Casemiro y la decadencia sentimental del aficionado
Preguntarnos cómo o quién sí puede guardar para siempre el afecto perdido, quizá sea demasiado en este pobre mundo que no sabe por qué existe
Aviso a navegantes rezagados en los chiringuitos o en el posible estado estacionario del limbo vacacional –si procede–, que esta no es la sección de Deportes y que quien escribe no sabe a ciencia cierta cuántas copas de Europa en su formato religioso–solemne, de hiperbólicos cantos de entrada, puede tener ya en sus vitrinas el Madrid de Florentino, así que objetividad, lo que se dice objetividad, la justa por estos pagos.

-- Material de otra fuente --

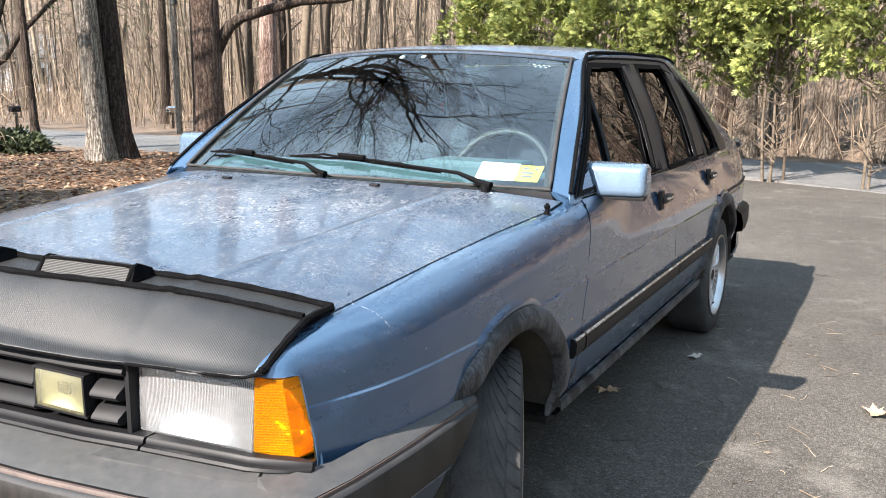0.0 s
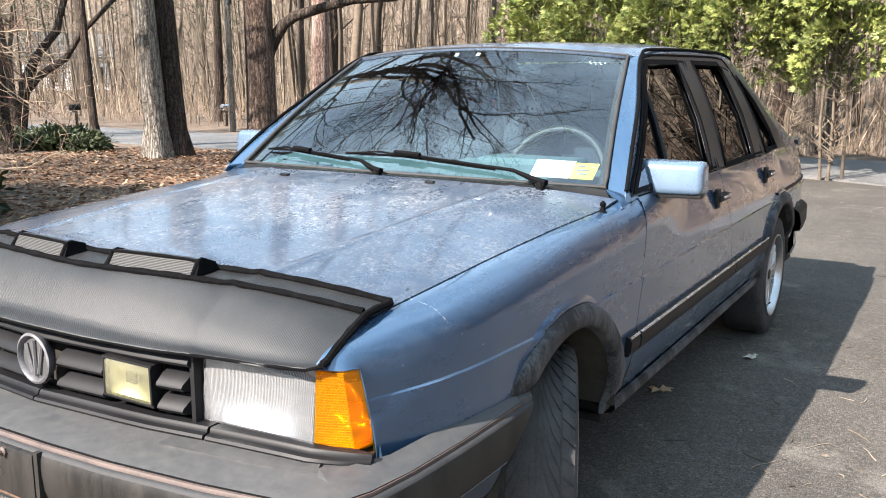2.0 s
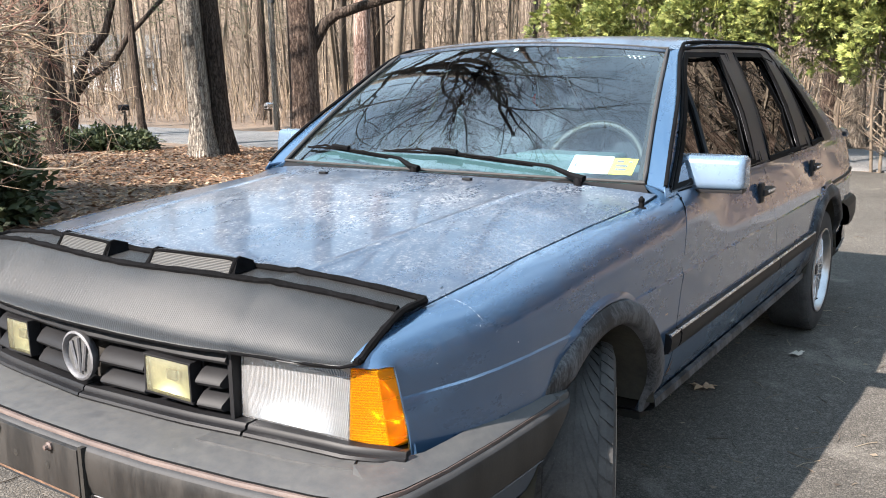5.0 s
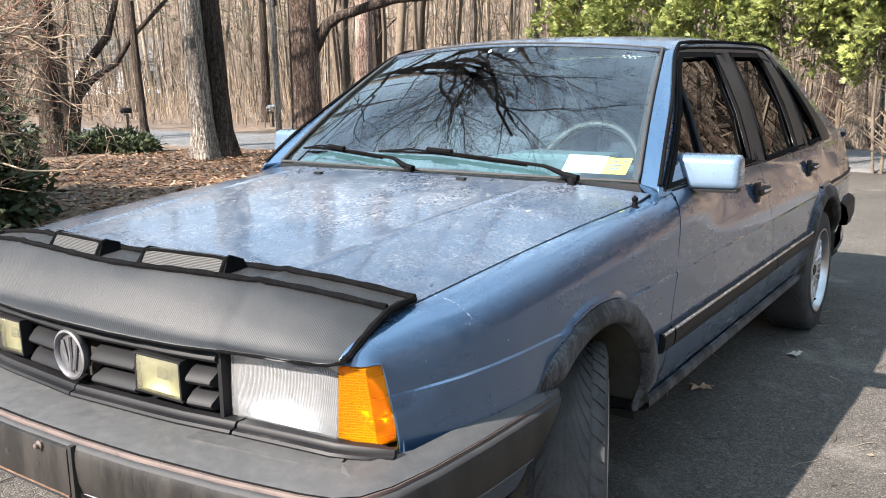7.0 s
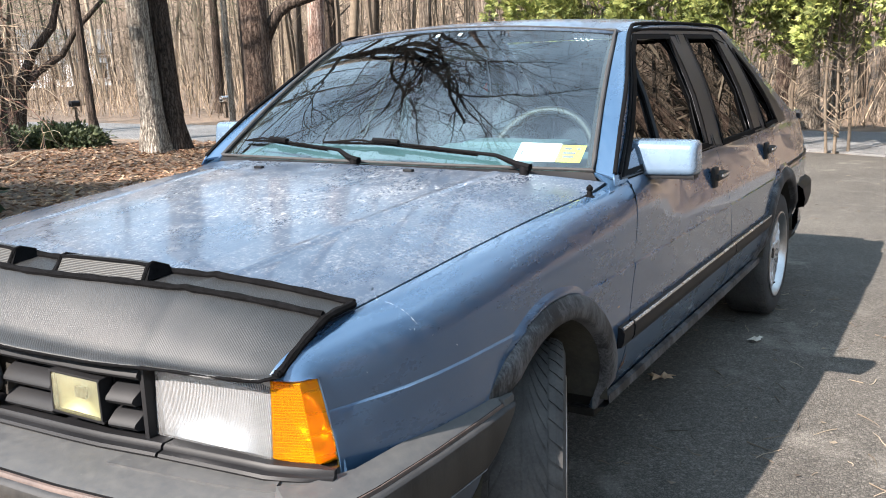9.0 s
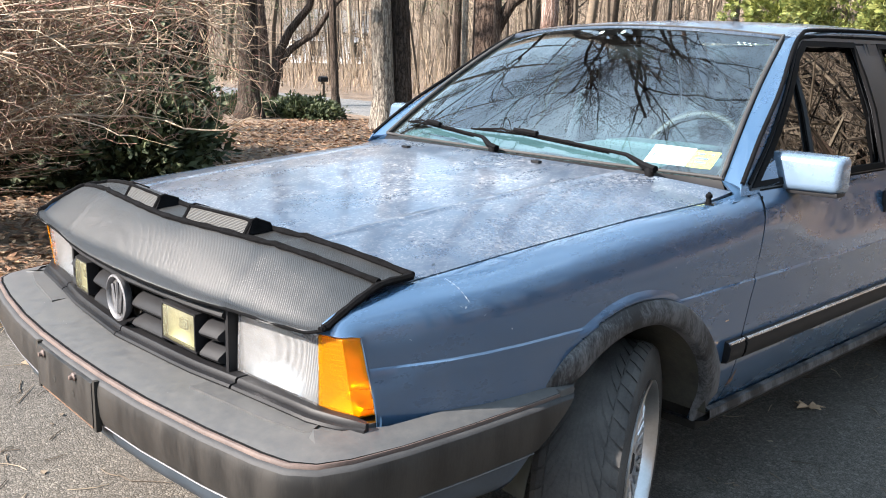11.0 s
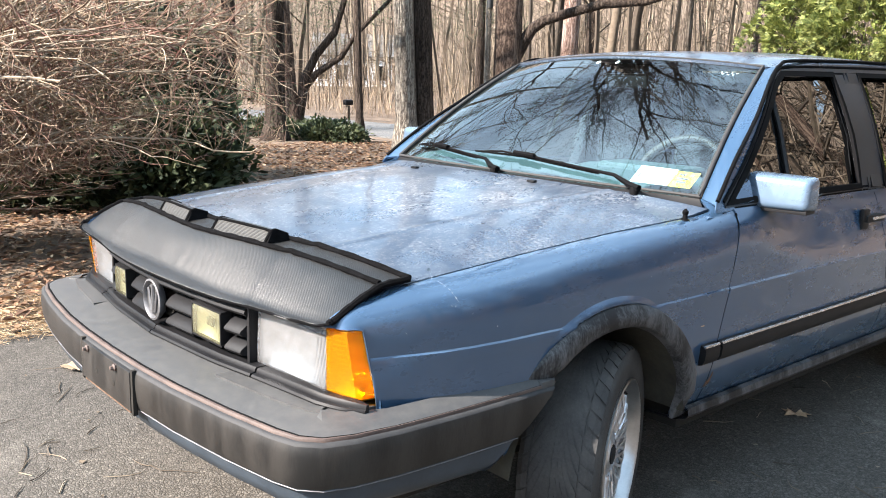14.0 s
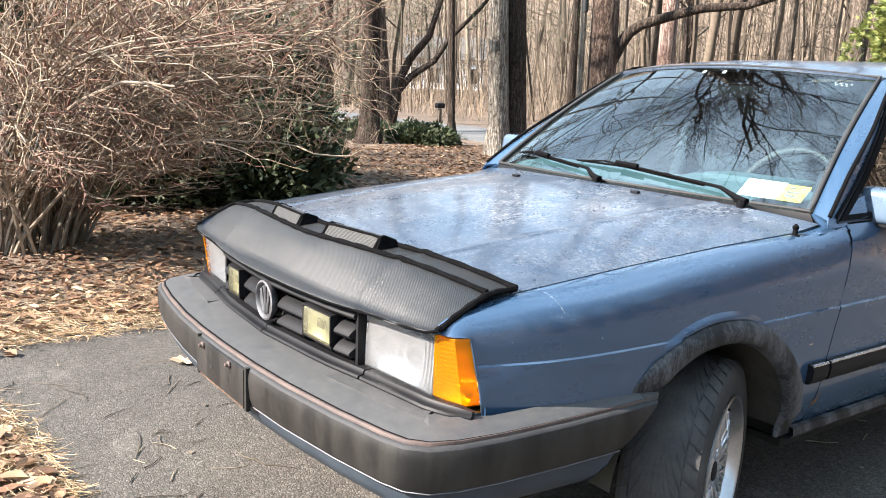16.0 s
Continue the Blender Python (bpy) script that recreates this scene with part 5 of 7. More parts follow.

Sí sé que una noche, al irme de la redacción de El Debate, estaban ahí jugando y perdiendo, que al día siguiente habían ganado y descubrí que ya no estaban «los Sergio Ramos», ni tampoco «los Cristianos», justo como en la vida social; que ya nadie parecía echarles de menos en la grada, que ya habían superado el bache sentimental, el vacío, la promesa de amor eterno, entre imágenes épicas de besos al escudo y la Sinfónica de Mordor atenuando en molto vivace el ruido de impresoras con un nuevo contrato calentito.
El caso es que las ausencias de jugadores, antaño necesarios, decisivos ellos para los corazones del aficionado, me dejaron existencialmente dubitativo, con el alma y el ascensor lleno de preguntas hasta la salida. Pero en seguida se me pasó la circunspección con la charla del estanquero y al ver por la calle esos enjambres tristes de ciclistas–camareros con todo el deseo hambriento de los madriles a su espalda: visión que, no sé por qué, me recordó a Bombay y a sus hombres-taxi para parejas que van detrás de una pizca de moderada reencarnación.
En cualquier caso, y para despejar el balón, mientras me informo a toda prisa de que Bale partió con su expreso de Cardiff a otra parada, que siguen Kroos y el otro –que ahora no recuerdo–, y que el madridismo también sigue en plan ganador, se cierne de nuevo sobre el Bernabéu la zozobra y el desamor por el bendito parné, como si la gente viviera del aire o de la camiseta, digo...
Porque Casemiro se va; se va para siempre. No volverá a ser el muro de contención, ni el baluarte de la esencia blanca y esas cosas exageradamente bonitas que decimos, intentando disipar el trágico e inevitable sino de la despedida, o el de la mentira que intenta ser verdad para no afrontar el inminente olvido.
Casemiro se marcha a ganar lo suyo, otro vendrá y dentro de un mes, si no antes, estará el aficionado encelado con otro héroe, otro gladiador en su coliseo, otro dios al que adorar sobre su altar verde con su hábito inmaculado, mientras se acalla la razón no advertida de por qué nuestro afecto y nuestra voluntad, tan inflamados en la pasión nueva, sólo conocen la decadencia y el olvido en su final.
Preguntarnos cómo o quién sí puede guardar para siempre el afecto perdido, quién lo suscita, quién lo sostiene, quién lo hace germinar, quizá sea demasiado en este pobre mundo que no sabe por qué existe, y que cambiará a sus ídolos en un nuevo templo con focos cegadores para la inevitable insatisfacción que asoma a la mañana siguiente de la farra en Cibeles.